37. In the above circumstances, we are inclined to believe the statement of the appellant that the respondent is about to dispose of the property in question. The reasonings given by the lower Court for rejecting the case of the appellant that the respondents are attempting to create encumbrance over the schedule mentioned property and for holding that there is no material to come to the conclusion that the claim of the appellant is genuine are erroneous. Similarly the reasoning given by the lower Court that in the affidavit the appellant has not averred that the property mortgaged is not sufficient to discharge the debt is not correct since as already pointed out the appellant has stated so in paragraph 2 of the affidavit filed in support of the interlocutory application.

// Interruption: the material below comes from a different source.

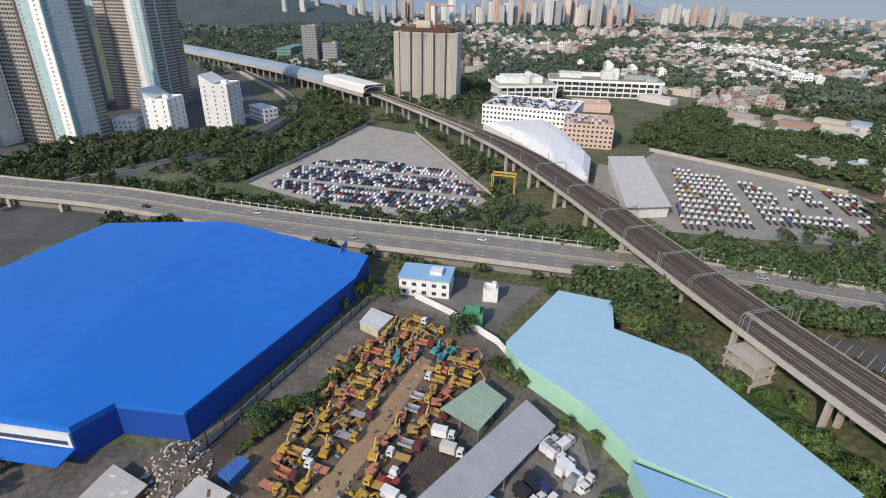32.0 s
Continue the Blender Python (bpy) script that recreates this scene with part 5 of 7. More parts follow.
def stack(p, rz, colours, L=12.19, cols=1, deep=False, logo=None, base=GZ + 0.06):
    """A stack whose front left foot is at p; the colours run upwards."""
    c, s = math.cos(radians(rz)), math.sin(radians(rz))
    for k, col in enumerate(colours):
        j = random.uniform(-0.06, 0.06)
        ox, oy = L / 2 + j, CW / 2 + j
        container(p[0] + ox * c - oy * s, p[1] + ox * s + oy * c, base + k * CH, rz, col, L, logo)


random.seed(3)
stack((60.4, 117.9), -11, ["red", "red"], logo=LOGO_S)
stack((72.8, 115.2), -11, ["orange", "orange"], logo=LOGO_S)
stack((84.7, 109.9), -13, ["red", "white"], logo=LOGO_D)
container(91.5, 111.2, GZ + 0.06 + 2 * CH, -13, "teal", 12.19, LOGO[12.19])
container(91.5, 111.2, GZ + 0.06 + CH, -13, "red")
stack((64.5, 93.4), -13.5, ["red", "red"], logo=LOGO_S)
U = -29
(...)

38. In this view of the matter the appeal which has been treated as a revision shall stand allowed. There will be an order directing the respondents to furnish security for a sum of Rs.12,62,066 before 31.8.2000. There will be an order of interim attachment till furnishing of such security. Failing to furnish security, within the said period, the property shown in the schedule to the Application in I.A.No.770 of 1999 in O.S.No.108 of 1999, on the file of the Sub Court, Tuticorin shall stand attached automatically. No costs. Consequently the connected Civil Miscellaneous Petition is closed.